The licensing regime is designed to ensure that only facilities and activities with demonstrably safe profiles are authorized to proceed. This involves multi-stage reviews, design certifications, construction permits, and operating licenses, often with post-licensing inspection and license renewal. In practice, the process seeks to balance thorough safety analysis with predictable timelines. Proponents argue that a transparent, predictable process reduces uncertainty for investors and constructors, helping to attract capital for new nuclear projects while preserving high safety expectations.

Key elements typically include:

  • Site approval and environmental review to assess potential hazards, population exposure, and ecological impacts. See Environmental impact of nuclear power frameworks and related references.
  • Design certification or approval to ensure reactor concepts meet safety criteria before detailed construction. See discussions of Small modular reactor concepts and design certification processes.
  • Construction permits and operating licenses, with clear conditions and inspection regimes to verify that construction and operation remain within safety limits.
  • Licensing for fuel handling, waste management, and decommissioning, along with requirements for emergency preparedness and radiological protection.
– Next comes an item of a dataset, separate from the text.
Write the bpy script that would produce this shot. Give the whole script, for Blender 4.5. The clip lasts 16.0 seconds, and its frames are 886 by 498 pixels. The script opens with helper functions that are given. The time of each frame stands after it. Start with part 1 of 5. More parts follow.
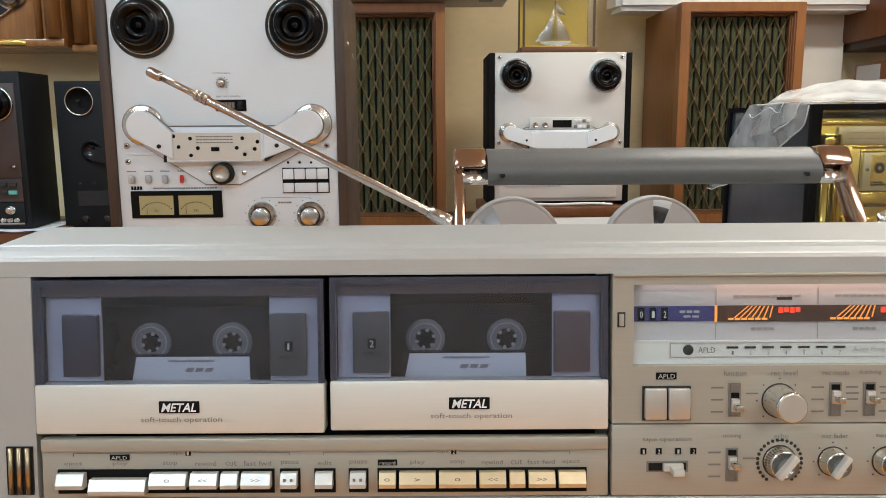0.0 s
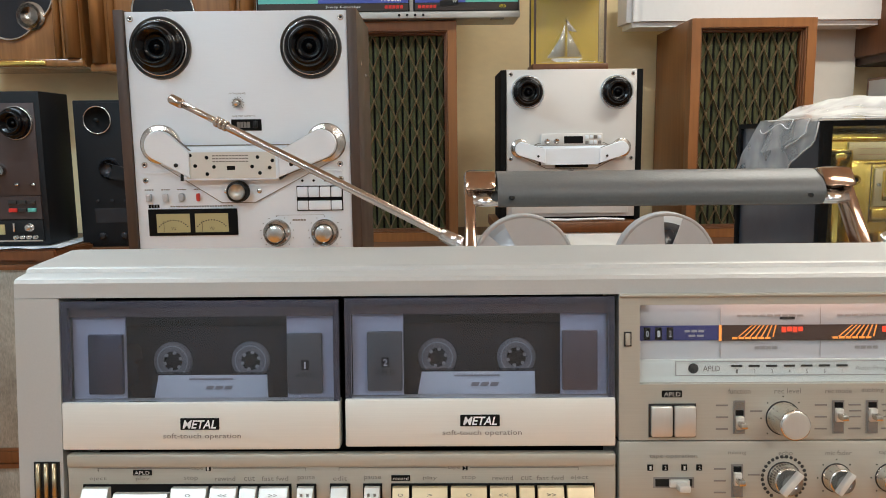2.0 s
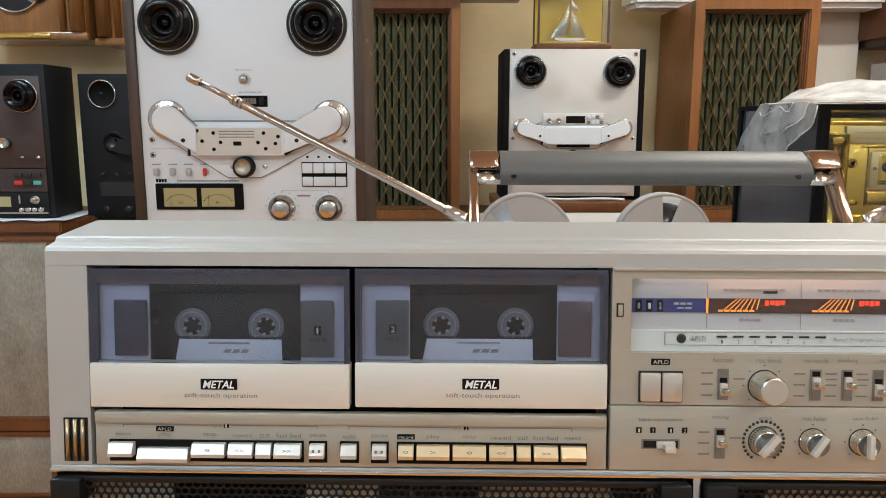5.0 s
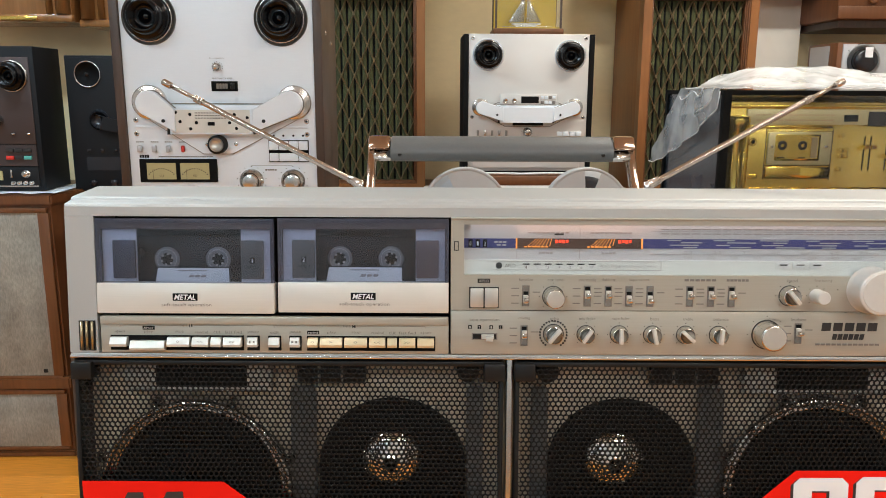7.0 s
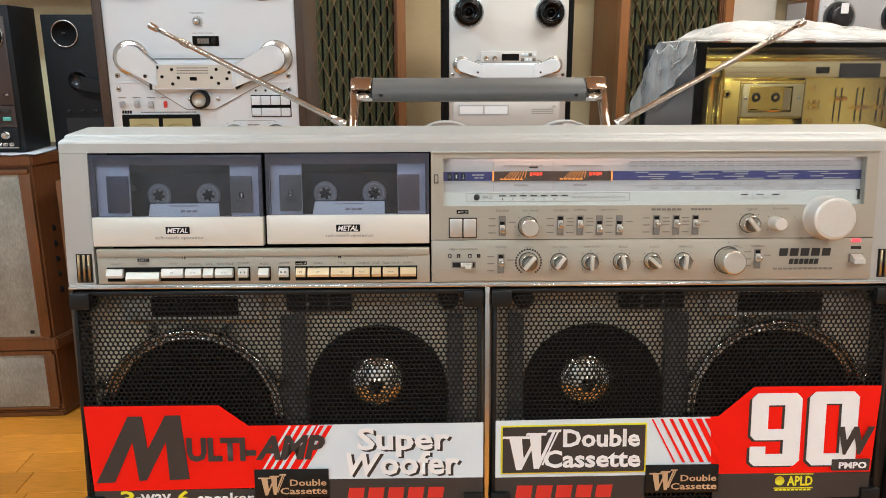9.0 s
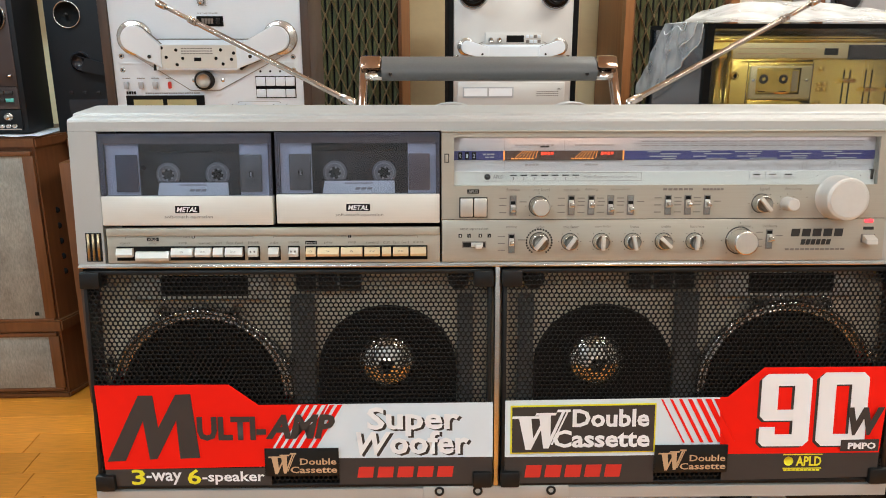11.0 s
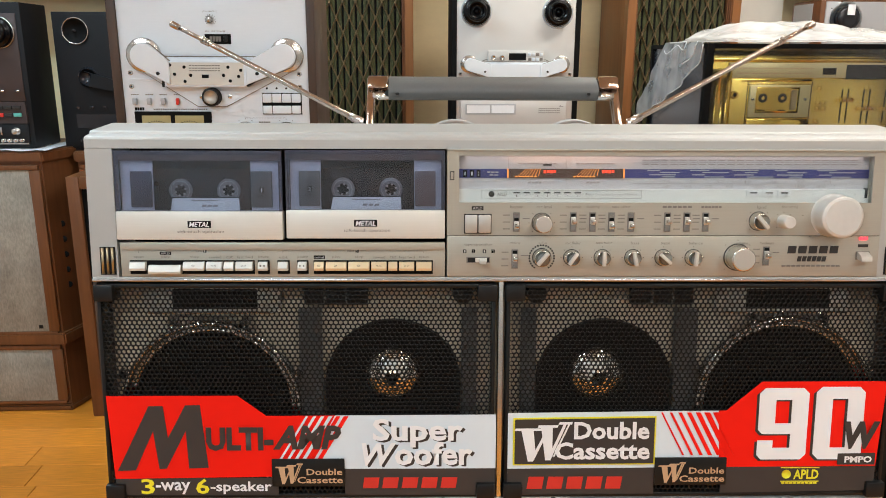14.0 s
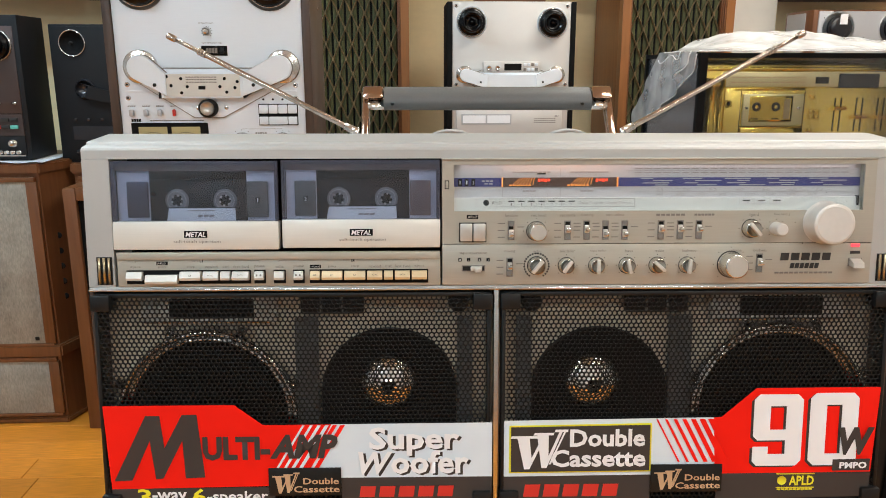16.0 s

A central feature across regimes is the concept of defense-in-depth, a multi-layer approach to safety that relies on independent systems, physical barriers, and human factors to prevent accidents or mitigate consequences. The ALARA principle, or As Low As Reasonably Achievable, guides dose control and optimization efforts, ensuring that radiation exposure is continually reduced when feasible. See defense-in-depth and ALARA for more detail.

International coordination helps harmonize safety expectations for cross-border issues and multinational projects. See the IAEA's Safety Standards and associated guidance, which many national regulators reference to calibrate their own requirements. See International Atomic Energy Agency for information on safety standards, inspections, and peer reviews.
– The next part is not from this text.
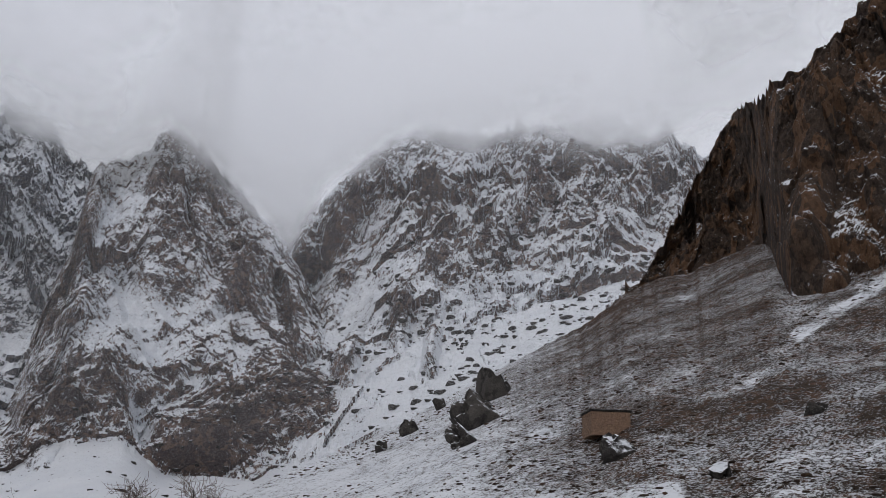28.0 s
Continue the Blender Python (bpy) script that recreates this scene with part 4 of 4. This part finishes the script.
for k, (land, az, el, size, label) in enumerate((
        ("hill", 47.9, 3.8, 2.1, "large dark boulder jutting from the snow"), ("hill", 48.9, 4.2, 1.2, "dark boulder half buried in snow"), ("hill", 59.2, 10.3, 1.3, "dark boulder with a snow cap"),
        ("hill", 58.9, 9.1, 1.2, "dark snow-capped boulder on the hillside"), ("hill", 63.4, 6.2, 1.0, "flat dark stone in the snow"), ("hill", 57.8, 4.4, 1.9, "broad dark boulder under the slope"),
        ("hill", 61.0, 2.6, 1.1, "dark rounded boulder among the stones"), ("hill", 63.2, 4.0, 0.9, "dark rounded boulder among the stones"), ("hill", 63.3, 0.9, 2.0, "broad dark outcrop of rock"), ("hill", 61.8, 0.6, 1.4, "broad dark outcrop of rock"),
        ("hill", 66.5, 0.8, 1.2, "dark boulder behind the trees"), ("hill", 60.2, 5.9, 1.1, "dark boulder in the snow"),
        ("mountain_left", 9.2, 7.8, 1.6, "upright dark boulder on the snowfield"), ("mountain_left", 7.6, 5.8, 1.6, "dark boulder on the snowfield"), ("mountain_left", 12.2, 7.4, 4.0, "large dark outcrop on the snowfield"),
        ("mountain_left", 10.8, 7.3, 2.0, "dark boulder on the snowfield"), ("mountain_left", 9.0, 6.3, 1.6, "flat dark boulder on the snowfield"), ("mountain_left", -12.5, 8.8, 3.4, "lone dark boulder on the snowfield"),
        ("mountain_left", 5.0, 5.2, 1.5, "dark boulder on the snowfield"), ("mountain_left", 13.2, 6.2, 2.4, "dark outcrop on the snowfield"),
        ("scree_slope", 130.3, 10.6, 4.3, "big dark rock knob on the slope"), ("scree_slope", 129.3, 9.0, 3.6, "dark snow-capped crag on the slope"), ("scree_slope", 137.4, 7.3, 1.7, "dark boulder with a thick snow cap"),
        ("scree_slope", 128.7, 8.0, 2.2, "dark rock at the crag's foot"), ("scree_slope", 125.6, 8.6, 1.5, "dark boulder in the snow gully"), ("scree_slope", 127.3, 10.0, 1.4, "dark boulder in the snow gully"), ("scree_slope", 124.0, 7.6, 1.1, "dark boulder in the snow gully"),
        ("scree_slope", 143.0, 6.2, 1.1, "brown boulder on the scree"), ("scree_slope", 148.0, 9.5, 0.9, "brown boulder on the scree"))):
    boulder(az, el, land, size, label, 100 + k, 0.75 if k < 20 else 1.1)


def scatter(name, label, land, count, lo, hi, seed, test=None, mat=None, flat=0.6, thick=0.35):
    """Loose stones and tufts over a piece of land, in one mesh."""
    rng = np.random.default_rng(seed)
    g, w = LAND[land]
    bm = ball(seed, 1, flat, 0.5)
    bv = np.array([v.co[:] for v in bm.verts])
    bf = np.array([[v.index for v in f.verts] for f in bm.faces])
    bm.free()
    rows, cols = g.shape[:2]
    i = (rng.random(count) * (rows - 12)).astype(int)
    j = (rng.random(count) * (cols - 1)).astype(int)
    u, v = rng.random((2, count, 1))
    p = g[i, j] * (1 - u) * (1 - v) + g[i + 1, j] * u * (1 - v) + g[i, j + 1] * (1 - u) * v + g[i + 1, j + 1] * u * v
    r = np.hypot(p[:, 0], p[:, 1])
    az = np.degrees(np.arctan2(p[:, 0], p[:, 1]))
    keep = thick + 1.1 * fbm(p, 22.0, 3, seed) > rng.random(count)
    if test:
        keep &= test(az, r, p[:, 2])
    p, r = p[keep], r[keep]
    n = len(p)
    s = lo + (hi - lo) * rng.random(n) ** 3
    a = rng.random(n) * 6.283
    sx, sy = s * rng.uniform(0.8, 1.7, n), s * rng.uniform(0.6, 1.2, n)
    v = np.empty((n, len(bv), 3))
    x, y = bv[None, :, 0] * sx[:, None], bv[None, :, 1] * sy[:, None]
    v[..., 0] = x * np.cos(a)[:, None] - y * np.sin(a)[:, None] + p[:, None, 0]
    v[..., 1] = x * np.sin(a)[:, None] + y * np.cos(a)[:, None] + p[:, None, 1]
    v[..., 2] = bv[None, :, 2] * s[:, None] * rng.uniform(0.7, 1.3, n)[:, None] + p[:, None, 2]
    f = bf[None] + (np.arange(n) * len(bv))[:, None, None]
    ob = part(name, v.reshape(-1, 3), f.reshape(-1, 3), mat or STONE, None)
    return tagged(ob, label, "stones", kind="stuff")


scatter("hill_tufts", "dark grass tufts and stones poking through the snow", "hill", 80000, 0.05, 0.36, 61, None, None, 0.7, 0.42)
scatter("hillfoot_stones", "dark broken stones and clods at the foot of the hill", "hill", 34000, 0.1, 0.95, 67, lambda az, r, z: (z < 9 - 0.1 * np.abs(az - 60)) & (az > 40) & (az < 97), None, 0.8, 0.35)
scatter("knoll_stones", "dark stones and tufts on the knoll's snow", "knoll", 7000, 0.15, 0.9, 62)
scatter("snowfield_stones", "dark stones dotted over the snowfield", "mountain_left", 22000, 0.14, 1.1, 63, lambda az, r, z: r < 440)
scatter("scree_stones", "loose brown stones on the scree", "scree_slope", 30000, 0.05, 0.38, 64, None, EARTH_STONE)
scatter("talus_stones", "dark stones on the snow below the crag", "crag_middle", 7000, 0.2, 1.3, 65, lambda az, r, z: r < 340)
scatter("gully_stones", "dark stones in the snow gully", "mountain_right", 9000, 0.3, 2.4, 66, lambda az, r, z: r < 430)
scatter("apron_stones", "dark rocks breaking through the snow apron", "mountain_middle", 16000, 0.2, 1.5, 68, lambda az, r, z: r < 400)


def floor_stones():
    rng = np.random.default_rng(71)
    pts = []
    for _ in range(3500):
        az, r = rng.uniform(0, 125), rng.uniform(26, 74)
        pts.append(floor_at(az, r))
    LAND["floor"] = np.array([[tuple(p) for p in pts]] * 13), np.zeros((13, len(pts)))
    scatter("valley_stones", "dark stones and clods in the valley snow", "floor", 5000, 0.05, 0.26, 72, None, None, 0.9)


floor_stones()


def hut():
    """A small stone hut on the slope: rubble walls under a flat earth roof rimmed with snow."""
    root = tagged(new("stone_hut", None), "small red-tan rubble stone hut with a snow-rimmed flat roof", "hut")
    p = spot("scree_slope", 136.8, 8.5)
    a = radians(136.8)
    k = math.hypot(p.x, p.y)
    w = k * math.tan(radians(2.25))
    h = k * math.tan(radians(1.0))
    root.matrix_basis = Matrix.Translation(p + Vector((0, 0, -0.2))) @ Matrix.Rotation(-a + 0.3, 4, "Z")
    dpt = w * 0.8
    rng = random.Random(5)

    def box(name, x0, x1, y0, y1, z0, z1, mat, label="", rag=0.0):
        v = [(x + rng.uniform(-rag, rag), y + rng.uniform(-rag, rag), z + rng.uniform(-rag, rag)) for z in (z0, z1) for y in (y0, y1) for x in (x0, x1)]
        f = [(0, 2, 3, 1), (4, 5, 7, 6), (0, 1, 5, 4), (2, 6, 7, 3), (0, 4, 6, 2), (1, 3, 7, 5)]
        ob = part(name, v, f, mat, root, label)
        ob.data.shade_flat()
        return ob
    t, top = 0.4, h + 0.5
    box("wall", -w / 2, w / 2, -dpt / 2, -dpt / 2 + t, 0, top, MASONRY)
    box("wall", -w / 2, w / 2, dpt / 2 - t, dpt / 2, 0, top, MASONRY)
    box("wall", -w / 2, -w / 2 + t, -dpt / 2 + t, dpt / 2 - t, 0, top, MASONRY)
    box("wall", w / 2 - t, w / 2, -dpt / 2 + t, dpt / 2 - t, 0, top, MASONRY)
    # the roof: an uneven slab of earth and stones
    n = 16
    xs, ys = np.meshgrid(np.linspace(-w / 2 - 0.15, w / 2 + 0.15, n), np.linspace(-dpt / 2 - 0.15, dpt / 2 + 0.15, n))
    q = np.stack([xs, ys, np.zeros_like(xs)], -1).reshape(-1, 3)
    upper, lower = q.copy(), q.copy()
    upper[:, 2] = top + 0.2 + 0.12 * fbm(q, 1.1, 3, 5)
    lower[:, 2] = top + 0.01
    idx = np.arange(n * n).reshape(n, n)
    quads = np.stack([idx[:-1, :-1], idx[:-1, 1:], idx[1:, 1:], idx[1:, :-1]], -1).reshape(-1, 4)
    rim = np.concatenate([idx[0], idx[1:, -1], idx[-1, -2::-1], idx[-2:0:-1, 0]])
    wall = np.stack([rim, rim + n * n, np.roll(rim, -1) + n * n, np.roll(rim, -1)], -1)
    part("roof", np.concatenate([upper, lower]), np.concatenate([quads, quads[:, ::-1] + n * n, wall]), STONE, root, "flat earth roof edge with dark stones and snow")
    # rubble facing on the two sides that face the valley
    for side, length in ((0, w), (1, dpt)):
        z = 0.0
        while z < top - 0.12:
            hc = min(rng.uniform(0.16, 0.3), top - z)
            x = -length / 2
            while x < length / 2 - 0.12:
                ln = min(rng.uniform(0.18, 0.5), length / 2 - x)
                d = rng.uniform(0.02, 0.1)
                if side == 0:
                    box("stone_block", x + 0.015, x + ln - 0.015, -dpt / 2 - d, -dpt / 2 + 0.1, z + 0.012, z + hc - 0.012, MASONRY, "", 0.02)
                else:
                    box("stone_block", -w / 2 - d, -w / 2 + 0.1, x + 0.015, x + ln - 0.015, z + 0.012, z + hc - 0.012, MASONRY, "", 0.02)
                x += ln
            z += hc
    return root


hut()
Regulatory philosophy and risk management

A practical regulatory regime emphasizes risk-informed decision making. Rather than applying a one-size-fits-all rulebook, regulators assess the relative safety significance of different activities and allocate scrutiny accordingly. This approach supports steady progress in safety improvements while avoiding unnecessary impediments to reasonable energy development. The goal is to push safety improvements that offer the greatest risk reduction per unit of regulatory cost, thereby preserving both public protection and energy reliability.
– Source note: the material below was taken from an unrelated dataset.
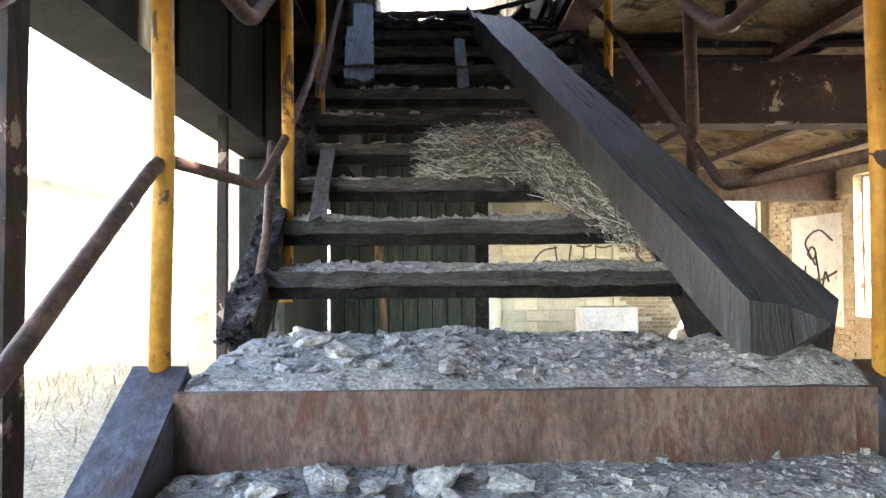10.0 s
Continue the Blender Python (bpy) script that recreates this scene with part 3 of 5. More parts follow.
beam("cross_beam", (-2.0, PY, 3.2), (SX, PY, 3.2), 0.22, 0.52, M_rust, "heavy rusty riveted steel cross beam with flaking paint")
beam("cross_beam", (WX, 15.4, 3.2), (SX, 15.4, 3.2), 0.22, 0.5, M_plate, "heavy rusty steel cross beam further back")
beam("cross_beam", (WX, 3.3, 3.25), (SX, 3.3, 3.25), 0.2, 0.42, M_rust, "rusty steel cross beam overhead")
beam("stair_beam", (XL - 0.25, -3.0, 3.215), (XL - 0.25, 8.3, 3.215), 0.2, 0.23, M_flake, "rusty orange flaking steel beam along the stairwell")
beam("stairwell_trimmer", (-1.92, 3.4, 3.44), (-1.92, PY - 0.1, 3.34), 0.16, 0.24, M_plate, "rusty trimmer beam along the stairwell opening")
for x in RIBS[1:-1]:
    beam("ceiling_joist", (x, -5.0, 3.47), (x, PY - 0.12, 3.47), 0.1, 0.14, M_plate, "rusty joist between ceiling vaults")
for x in (-1.0, 0.1, 1.3, 2.6):
    beam("ceiling_joist", (x, PY + 0.12, 3.43), (x, FY, 3.43), 0.1, 0.14, M_plate, "rusty joist between ceiling vaults")

# ---- window wall frame ----
window = thing("window_west", "tall unglazed steel window frame with thin grey mullions", "window", kind="structure")
for y in (-4.2, -3.4, -2.6, -1.8, -1.0, -0.2, 0.6, 1.4, 2.2, 2.85, 3.42, 3.98, 4.57, 5.12, 5.69):
    part("mullion", plank((WX - 0.03, y, 0.86), (WX - 0.03, y, 2.5), 0.035, 0.035, (1, 0, 0), int(y * 9), 0.004), M_wood_grey, window)
for y, w in ((5.9, 0.07), (7.28, 0.04), (8.1, 0.06), (11.6, 0.1), (12.8, 0.1), (14.0, 0.1), (15.4, 0.12), (16.5, 0.1)):
    part("post", plank((WX - 0.03, y, 0.85 if y < 8.3 else 0.3), (WX - 0.03, y, 2.5), w, 0.035, (1, 0, 0), int(y * 7), 0.004), M_rust, window)
part("sill", plank((WX - 0.12, -5, 0.885), (WX - 0.12, 8.25, 0.885), 0.24, 0.03, seed=4), M_concrete, window)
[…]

Two concepts repeatedly guide the philosophy:

  • Risk-informed regulation: Prioritizing resources toward areas with higher safety significance and integrating probabilistic risk assessments into licensing decisions. See risk-informed regulation.
  • Defense-in-depth: Building multiple, overlapping barriers to prevent accidents or limit their consequences, so that the failure of one element does not lead to catastrophe. See defense-in-depth.

Proponents of this approach contend that it fosters innovation by focusing regulator attention on meaningful risk signals rather than procedural minutiae alone. Critics, however, worry about complexity, potential inconsistencies in risk assessment methods, and the risk of underestimating low-probability but high-consequence events. These debates often center on how to calibrate risk standards, how to measure regulatory success, and how to balance safety with energy affordability and reliability.

International dimension and nonproliferation

Nuclear regulation does not stop at national borders. The spread of nuclear technology, spent fuel management, and the potential for diversion of materials create nonproliferation concerns that regulators must address alongside safety. International monitoring, audits, and cooperation help reduce the risk of misuse and provide a mechanism for shared learning. See IAEA and related nonproliferation frameworks for more detail. The regime thus operates within a global ecosystem in which domestic rules are complemented by international expectations and oversight.

Controversies and debates

Like any highly technical, high-stakes field, the nuclear regulatory regime provokes strong views about the right balance between safety, cost, and innovation. From a perspective that values steady energy supply and prudent governance, several core debates persist:

  • Cost and regulatory delays: Critics argue that excessive scrutiny and protracted licensing timelines raise capital costs, discourage new builds, and make it harder for nuclear to compete with cheaper or faster-to-deploy energy options. Proponents respond that safety requires time, discipline, and robust review, and that streamlined processes must still deliver demonstrable risk reductions. The debate often centers on how to maintain rigorous safety without imposing unnecessary economic drag, particularly for emerging concepts like Small modular reactor technology.
  • Regulatory capture and independence: Some observers worry that regulators become too closely aligned with industry interests, risking softening standards or lenient enforcement. Supporters emphasize the importance of independent budgeting, decision-making, and accountability mechanisms to resist capture while maintaining industry expertise within the regulator.
  • International standards vs national sovereignty: While harmonization improves safety and trade, it can be seen as an encroachment on national prerogatives. Advocates of strong national standards argue that the regulator should retain primary responsibility for safety, even as it consults with international bodies. See IAEA for international guidance and peer-review mechanisms that influence national regimes.
  • Energy policy and reliability concerns: Given the role of nuclear power as a reliable baseload energy source, there is ongoing debate about how regulation should adapt to new designs and procurement models, including private-sector involvement and performance-based licensing. Supporters argue that a robust regulatory regime underpins energy security and price stability, while opponents worry about regulatory rigidity impeding timely deployment of new technologies.

Controversies in practice often reflect a broader political and policy context: the willingness of governments to regulate stringently versus enable market-driven innovation; the pace of licensing for next-generation reactors; and the balance between transparency, public risk communication, and the protective prerogatives of national security. In the end, the argument from this vantage point emphasizes that well-designed regulation protects people and property while creating a stable environment for investment and innovation in the nuclear sector.